Last week, I helped a friend update their new to them older mac book air. I used my machine to download the most recent OS compatible with their model. Now that's completed, I tried removing the installer from my machine, only part of it will not delete because it has the restricted flag set. According to the internet, I can only delete this file by rebooting into special mode disabling SIP, delete the file, then reboot into normal mode. WTF is that bullshit? This isn't a critical installed file that's a crucial part of the OS. It's just an external file used to install an OS. Totally baffling
That’s hilarious. It used to be hard to track down specific versions of macOS, but if you can’t ever delete them I guess that’s solved.
Sure, it’s hilarious as long as it’s not you. Otherwise, it’s beyond frustrating.

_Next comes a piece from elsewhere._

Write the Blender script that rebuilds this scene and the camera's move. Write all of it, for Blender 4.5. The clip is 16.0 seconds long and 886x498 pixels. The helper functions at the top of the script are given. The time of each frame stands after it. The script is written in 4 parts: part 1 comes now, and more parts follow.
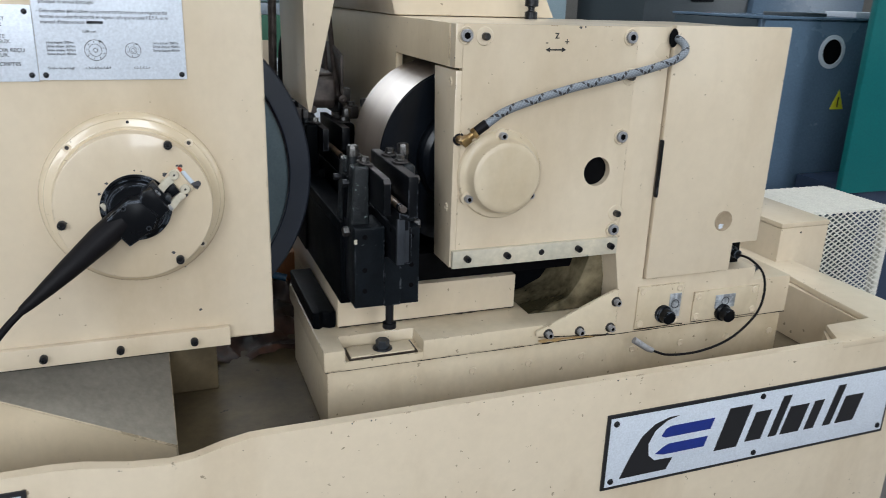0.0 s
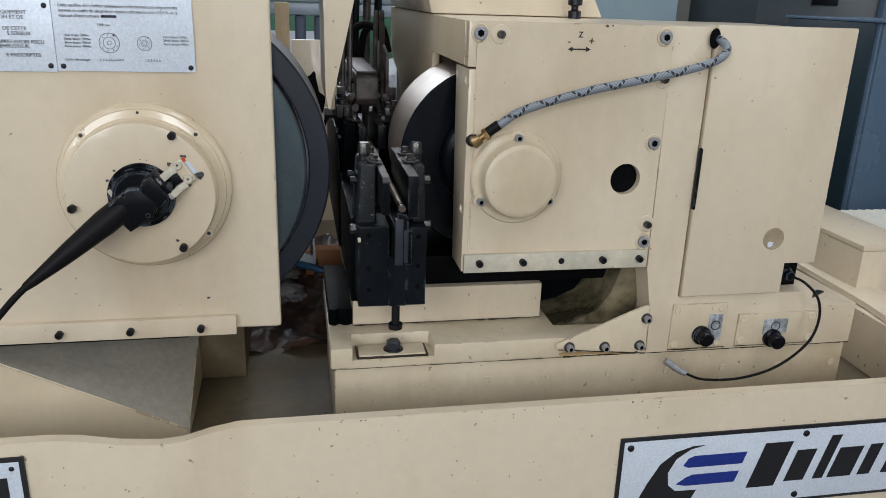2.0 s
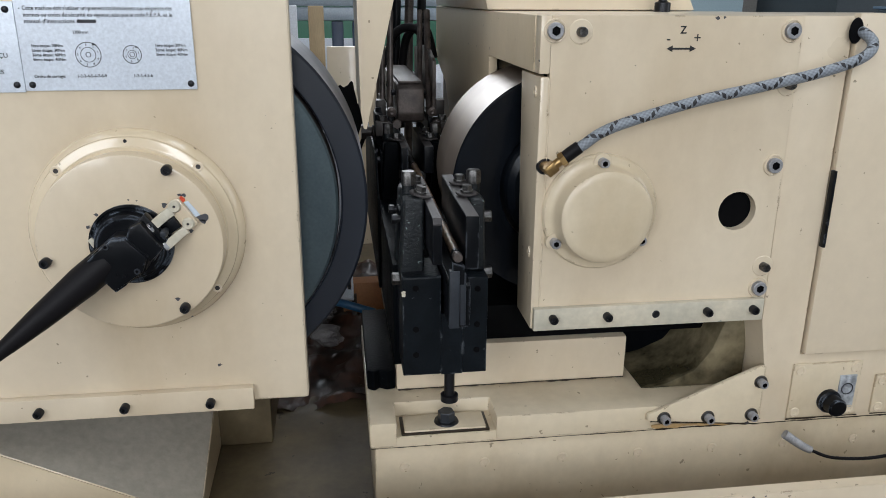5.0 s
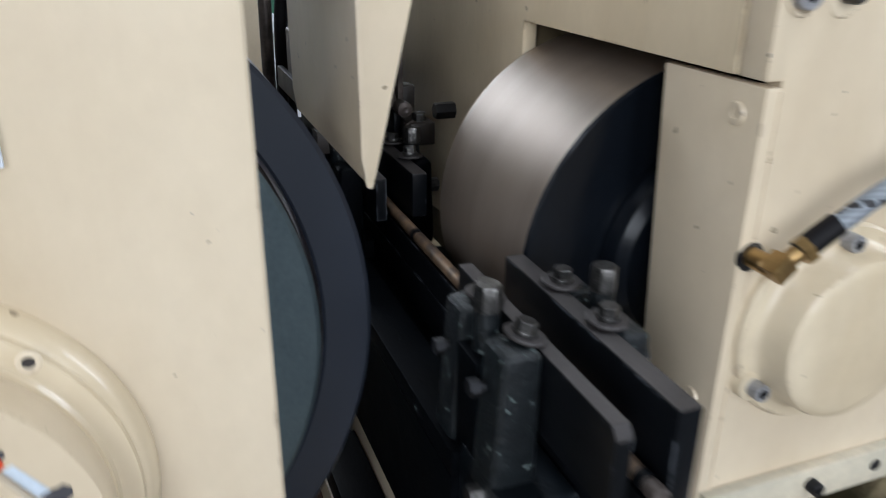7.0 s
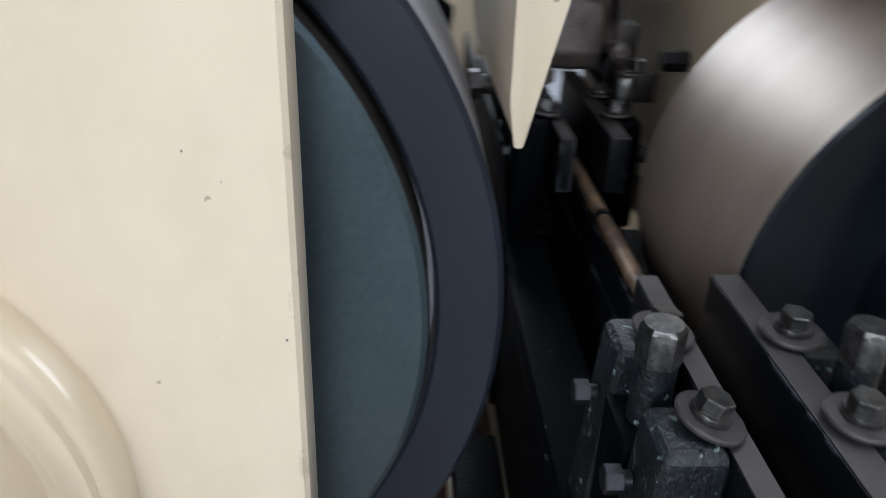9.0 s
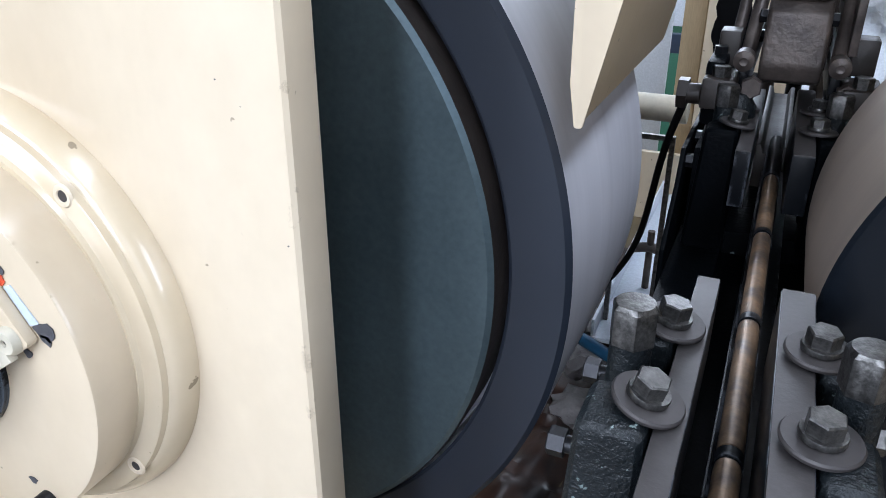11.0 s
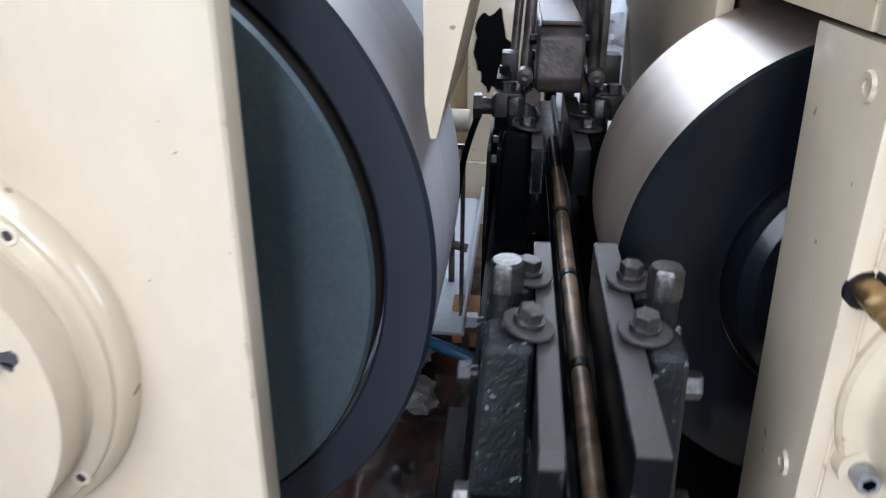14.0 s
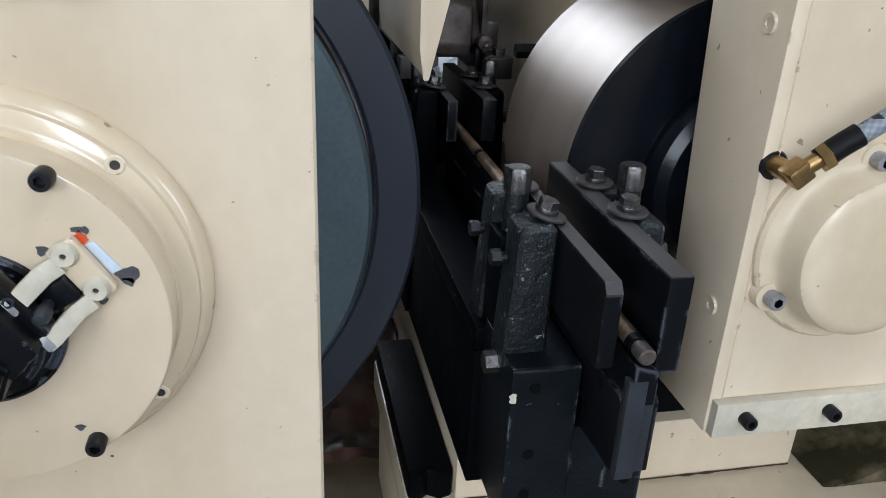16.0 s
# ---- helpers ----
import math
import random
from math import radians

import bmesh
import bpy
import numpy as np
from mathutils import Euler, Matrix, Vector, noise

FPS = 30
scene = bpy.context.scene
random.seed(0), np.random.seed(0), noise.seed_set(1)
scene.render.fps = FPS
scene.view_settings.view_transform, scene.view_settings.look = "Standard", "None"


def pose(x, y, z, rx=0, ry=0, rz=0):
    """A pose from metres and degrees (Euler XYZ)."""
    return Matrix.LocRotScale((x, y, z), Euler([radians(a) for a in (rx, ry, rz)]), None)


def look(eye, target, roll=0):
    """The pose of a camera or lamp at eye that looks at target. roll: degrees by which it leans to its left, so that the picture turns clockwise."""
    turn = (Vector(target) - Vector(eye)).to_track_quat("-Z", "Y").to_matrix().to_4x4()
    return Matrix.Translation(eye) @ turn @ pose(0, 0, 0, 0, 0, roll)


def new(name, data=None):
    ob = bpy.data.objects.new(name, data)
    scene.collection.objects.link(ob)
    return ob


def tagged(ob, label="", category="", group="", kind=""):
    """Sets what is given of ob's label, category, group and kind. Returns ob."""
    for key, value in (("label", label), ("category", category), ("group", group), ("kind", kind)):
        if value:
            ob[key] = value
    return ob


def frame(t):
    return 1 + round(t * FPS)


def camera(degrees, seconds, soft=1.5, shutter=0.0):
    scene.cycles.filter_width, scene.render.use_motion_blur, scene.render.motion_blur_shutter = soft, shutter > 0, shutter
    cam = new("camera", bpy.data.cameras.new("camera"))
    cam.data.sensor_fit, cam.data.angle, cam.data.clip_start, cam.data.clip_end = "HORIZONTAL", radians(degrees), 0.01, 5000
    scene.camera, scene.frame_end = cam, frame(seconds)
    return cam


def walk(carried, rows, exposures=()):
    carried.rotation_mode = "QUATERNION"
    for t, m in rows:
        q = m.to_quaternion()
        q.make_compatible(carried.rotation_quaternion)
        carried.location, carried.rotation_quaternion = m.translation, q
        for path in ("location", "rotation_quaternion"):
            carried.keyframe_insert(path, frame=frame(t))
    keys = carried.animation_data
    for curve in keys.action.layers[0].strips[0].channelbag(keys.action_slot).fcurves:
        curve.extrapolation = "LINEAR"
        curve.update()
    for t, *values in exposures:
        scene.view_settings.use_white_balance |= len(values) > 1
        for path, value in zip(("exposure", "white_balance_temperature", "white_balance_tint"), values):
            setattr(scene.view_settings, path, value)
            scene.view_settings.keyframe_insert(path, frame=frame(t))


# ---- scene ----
cam = camera(59.8, 16.0, soft=0.9, shutter=0.5)
PATH = [
    (0, (0.016, 0.022, 1.446), (0.692, 1.794, 0.813), 1.9),
    (0.5, (0.043, 0.018, 1.432), (0.639, 1.823, 0.808), 2.1),
    (1, (0.121, 0.014, 1.432), (0.627, 1.845, 0.808), 2.3),
    (1.5, (0.166, 0.006, 1.435), (0.595, 1.856, 0.809), 2.3),
    (2, (0.187, 0.0, 1.439), (0.552, 1.862, 0.809), 1.9),
    (2.5, (0.192, 0.027, 1.434), (0.544, 1.891, 0.8), 1.5),
    (3, (0.17, 0.116, 1.43), (0.525, 1.982, 0.804), 1.1),
    (3.2, (0.16, 0.153, 1.439), (0.51, 2.019, 0.809), 1.0),
    (5.3, (0.207, 0.242, 1.421), (0.456, 2.128, 0.801), 0.2),
    (5.5, (0.18, 0.257, 1.421), (0.433, 2.139, 0.792), 0.0),
    (6, (0.144, 0.369, 1.399), (0.489, 2.223, 0.732), 0.1),
    (6.3, (0.165, 0.469, 1.392), (0.565, 2.313, 0.731), -0.3),
    (6.5, (0.166, 0.542, 1.407), (0.633, 2.346, 0.681), 0.1),
    (7, (0.115, 0.742, 1.42), (0.783, 2.457, 0.638), 0.7),
    (7.5, (0.075, 0.835, 1.419), (0.9, 2.47, 0.617), 1.1),
    (8, (0.074, 0.863, 1.406), (0.987, 2.436, 0.575), 1.3),
    (8.5, (0.103, 0.865, 1.39), (0.899, 2.477, 0.515), 2.4),
    (9, (0.189, 0.869, 1.376), (0.288, 2.653, 0.477), 2.2),
    (9.5, (0.27, 0.853, 1.373), (-0.168, 2.578, 0.461), 2.3),
    (12, (0.317, 0.851, 1.364), (-0.424, 2.508, 0.524), 0.1),
    (12.5, (0.316, 0.843, 1.366), (-0.377, 2.525, 0.536), 0.1),
    (13, (0.31, 0.836, 1.371), (-0.277, 2.563, 0.55), 0.3),
    (13.5, (0.316, 0.819, 1.388), (-0.121, 2.598, 0.585), -0.1),
    (14, (0.283, 0.757, 1.388), (0.107, 2.577, 0.578), 0.3),
    (14.5, (0.189, 0.678, 1.383), (0.209, 2.496, 0.552), 0.2),
    (15, (0.127, 0.621, 1.386), (0.382, 2.437, 0.586), 0.8),
    (15.5, (0.138, 0.639, 1.387), (0.507, 2.434, 0.585), 1.6),
    (16, (0.137, 0.662, 1.377), (0.541, 2.445, 0.566), 2.8),
]

EXPOSURES = [(0.0, -0.19, 6150, 9), (1.0, -0.36, 6300, 10), (1.5, -0.41, 6280, 10), (2.5, -0.38, 6200, 10), (5.5, -0.22, 6250, 10), (6.0, -0.14, 6850, 10), (7.0, 0.10, 6000, 10), (8.0, 0.18, 5800, 10), (8.5, 0.25, 5800, 10),
             (9.0, 0.22, 5900, 11), (9.5, 0.66, 5680, 12), (12.0, 0.62, 5620, 12), (12.5, 0.57, 5620, 12), (14.0, 0.46, 5680, 12), (14.5, 0.15, 5760, 10), (16.0, 0.08, 5850, 10)]
walk(cam, [(t, look(eye, target, roll)) for t, eye, target, roll in PATH], exposures=EXPOSURES)

# ---------------------------------------------------------------- light
SKYLIGHT_POWER, WINDOW_POWER = 122, 100
REAR_POWER = 135
EAST_POWER = 75
world = bpy.data.worlds.new("sky")
scene.world = world
world.use_nodes = True
wn, wl = world.node_tree.nodes, world.node_tree.links
sky_node = wn.new("ShaderNodeTexSky")
sky_node.sky_type, sky_node.sun_disc = "NISHITA", False
sky_node.sun_elevation, sky_node.sun_rotation = radians(48), radians(200)
wl.new(sky_node.outputs[0], wn["Background"].inputs["Color"])
wn["Background"].inputs["Strength"].default_value = 0.1
sun = new("sun", bpy.data.lights.new("sun", "SUN"))
sun.data.energy, sun.data.angle, sun.data.color = 1.0, radians(10), (1, 0.95, 0.88)
sun.matrix_world = look((-3, -8, 10), (0, 0, 0))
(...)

Not sure about the hard to track down issue. If you have a Mac and the App Store, they’re there for the downloading. Trying to download to run in a VM on windows or Linux violating license agreement then it is not mine nor Apple’s issue

For VMs, usually on Macs but also on licence violating machines.

Whatever the need, it’s of no consequence to Apple that it was a struggle. Having it download as an app is irritating too as it adds steps with the conversion.

Argh. And bypassing that is a finicky 10+ step process. And software update will restore the apps.

https://nektony.com/how-to/uninstall-default-apple-apps-on-m...

Why would I want to bypass that? Someone's been putting crazy amount of work to make the system foolproof, only for me to play the fool?
Removing apps you don’t want and will never use seems like something you should be able to do on your machine.
There are people who will run their graphical session as root, and throw in a "chmod -R 777 /" for good measure; and there are people who will go through convoluted steps to disable runtime kernel module loading, mount / read-only, and run their web browser in a container. Now I'm definitely not on the latter extreme, but if I can have a decently-hardened system out of the box, why would I throw that away just to remove a builtin app?

Everything is a compromise, by the way.

Are we still talking about macOS? If so, sudo rm -f does not work on a file with the restricted flag set. Based on that, I don’t see how modifying it with a child would work either. SIP is powerful
stupid autocorrect, s/child/chmod/
because people resent the system being hardened against them, basically.